When a power source for the system is turned on, the control circuit 28 begins to produce the synchronization signals SYNC including the vertical synchronization signal fv with a field period of T.sub.0 (FIG. 4A). Then, when triggered through the trigger circuit 29 at a timing t.sub.1 as shown in FIG. 4B, the control circuit 28 causes the motor drive circuit 24 to drive the motor 23 as shown in FIG. 4C. The motor drive circuit 24 drives the motor 23 based on the reference timing signals supplied by the
control circuit 28, the pulse signal PG supplied by the pulse generator 22 and a frequency signal supplied by and indicative of the rotation speed of the motor 23 so that the motor rotates the disc 27 at a predetermined speed of 3,600 rpm and at a predetermined phase relationship reactive to the vertical synchronization signal fv. The motor drive circuit 24 produces a servo lock signal at a timing t.sub.2 as shown in FIG. 4D when the rotation speed of the motor 23 has reached the predetermined speed of 3,600 rpm and the pulse signal PG has become synchronized with the vertical synchronization signal fv. In response thereto, the control circuit 28 internally produces a window pulse having a duration slightly longer than the field period of T.sub.0, as is shown in FIG. 4E. Then, the control circuit 28 internally produces a delay pulse at a timing t.sub.3 as shown in FIG. 4F in response to the first vertical synchronization signal fv falling in the duration of the window pulse of FIG. 4E. The delay pulse extends runs to a time t.sub.4 as is shown in FIG. 4F. The control circuit 28 at the time t.sub.4 causes the shutter drive circuit 19' to open the shutter 2' for an exposure period from the time t.sub.4 to a time t.sub.5 as shown in FIG. 4G. This exposure period is predeterminately set through the exposure time setting circuit 21' and corresponds to the remaining portion of the field period T.sub.0, taking therefrom the delay period from the time t.sub.3 to the time t.sub.4. At the time t.sub.5, the control circuit 28 triggers the recording circuit 25 which in turn records through the head 26 onto the disc 27 while forming a circular track thereon. This recording of the signal supplied from the addition circuit 18 is carried out for the field period from the time t.sub.5 to a time t.sub.6 as shown in FIG. 4H. At the time t.sub.6, the control circuit 28 produces a termination pulse as shown in FIG. 4I and deactivates the motor drive circuit 24 as shown in FIG. 4C.

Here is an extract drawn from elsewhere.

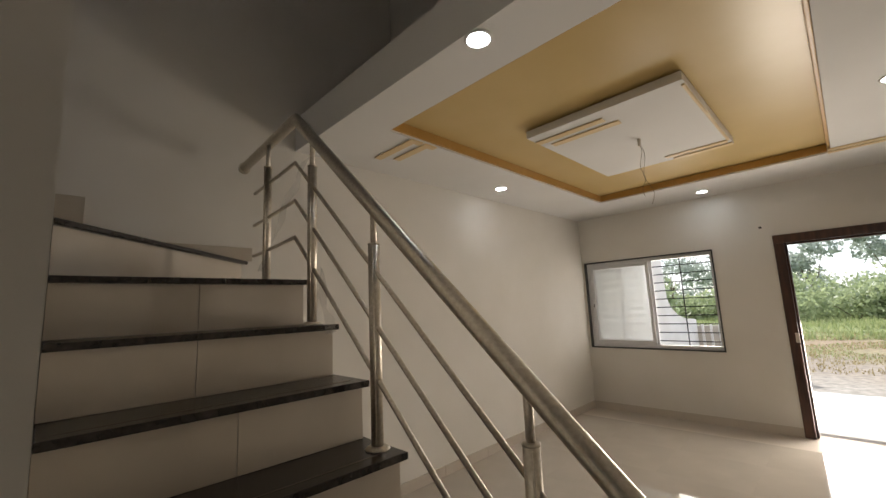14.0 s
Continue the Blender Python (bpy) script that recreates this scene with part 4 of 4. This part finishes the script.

Other than the above, the operation of the system of FIG. 3 is the same as that of the system shown in FIG. 1.
The above described cameras of FIG. 1 and FIG. 3 can operate satisfactorily when the object whose picture is being taken is illuminated from a light source whose color temperature does not change in time, e.g., sun light, an incandescent lamp, or the like.
However, in the case of an illuminating light source whose color temperature changes in time over a certain period, e.g., a fluorescent lamp, a problem may arise if the exposure time is short. That is, in the case where the exposure time is no shorter than the field period (1/60 sec. in NTSC system), e.g., 1/30 sec., 1/15 sec. or longer, the system works well with a color temperature fixedly set in the color temperature setting circuit 16. This is because the periodic change in the color temperature of the light source is averaged for the exposure time. However, in the case where the exposure time is shorter than the field period, e.g., 1/250 sec., 1/500 sec. or shorter, the color temperature for the exposure period changes depending upon the phase of the exposure timing relative to the cycle of the light source color temperature variations. In this case, the color temperature may vary in the order of a few hundred degrees in actual measurement values. Under this condition, if the color temperature is fixedly set in the color temperature setting circuit 16, the hue becomes different in each field or picture frame and the picture images become unsightly.